Already the government has awarded £5.6bn-worth of contracts and small payments have been made. However, the big money was due to roll this winter – almost £1bn-worth. These payments will now be frozen until – most likely – the European Commission conducts the full inquiry into the capacity market that it should have done back in 2014.

That could yet be compromised by the mess of Brexit – although probably not if the UK actually leaves the European Union on agreed terms. In addition, it is debatable whether the UK needed – or needs – a capacity market. It was driven by an unhealthy combination of politicians scared of headlines about blackouts, generators wanting to eke out life from their dirty coal-fired plant and contractors wanting to build shiny new gas-fired plant.

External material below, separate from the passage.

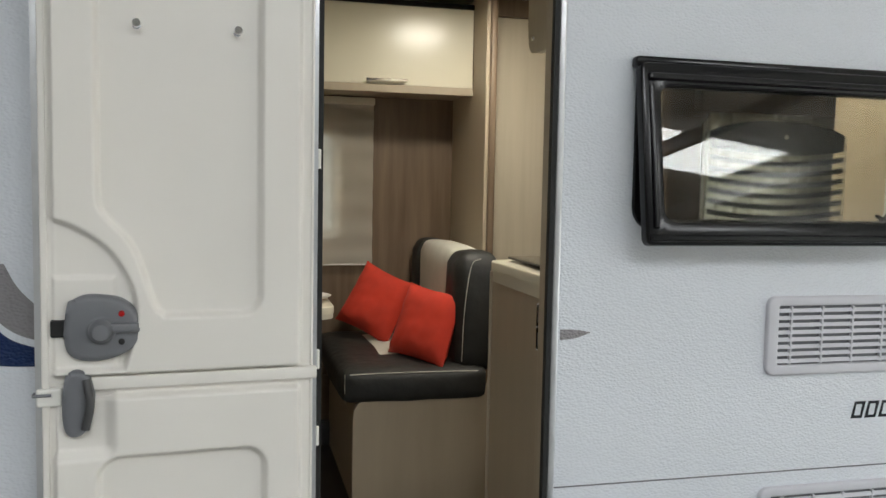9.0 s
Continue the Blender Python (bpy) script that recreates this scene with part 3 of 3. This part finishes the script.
part("scuff_mark", lathe([(0.0, -0.0012), (0.0035, -0.001), (0.004, 0.0)], "y", (0.350, 0.0, 1.091), 8), M_HANDLE, caravan, "tiny dark scuff")


# a second caravan parked beyond the rear, mirrored in the glossy rear panel
def parked_caravan():
    ob = thing("parked_caravan", "cream parked caravan with dark windows beyond the rear", "caravan", (-3.3, 5.4, 0), -18)
    body = rrect(-2.2, 2.2, 0.2, 2.5, (0.15, 0.15, 0.35, 0.35))
    part("body", plate(body, (), -1.0, 1.0, "xz", 0.1), M_SHELL2, ob, "cream body", True)
    part("skirt", box(-2.1, 2.1, -1.03, 1.03, 0.12, 0.3, 0.03), M_HANDLE, ob, "dark skirt")
    for x in (-1.3, 0.5):
        part("window", plate(rrect(x, x + 0.9, 1.3, 1.9, 0.06), (), -1.0, -1.02, "xz", 0.005), M_BLACK, ob, "dark window")
    part("end_window", plate(rrect(-0.6, 0.6, 1.3, 1.95, 0.06), (), 2.2, 2.22, "yz", 0.005), M_BLACK, ob, "dark window")
    for x in (-0.35, 0.35):
        part("wheel", lathe([(0.0, -1.0), (0.2, -1.0), (0.3, -0.98), (0.3, -0.84), (0.0, -0.84)], "y", (x, 0, G + 0.3), 28), M_TYRE, ob, "black wheel", True)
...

Meanwhile, prices for guaranteed supply have fallen fast – from £22.50 per kilowatt from the first auctions where generators committed to supply four years in advance down to just £6 per kilowatt for the latest one-year-in-advance auctions. Whether this means there was more capacity than originally thought or that the market delivered a wonderfully efficient solution may depend on your vested interest.

Whichever, it does not help SSE. The group has a declining retail arm, SSE Energy Services, that it is determined to get shot of; a networks business coming under increased pressure from its industry regulator and a diminishing ability to pay dividends – the payout will be cut by 18 per cent in 2019-20. But it’s not all bad. With the share price down to 1,182p, the reduced dividend will still yield 6.8 per cent. Then there is the promise of a small buyback programme yielding the equivalent of 1.7 per cent and the possibility that some value will be generated from disposing of the retail supply arm. Just about enough to apply the Tippi Hedren rule – at least until I can find something better that yields almost as much.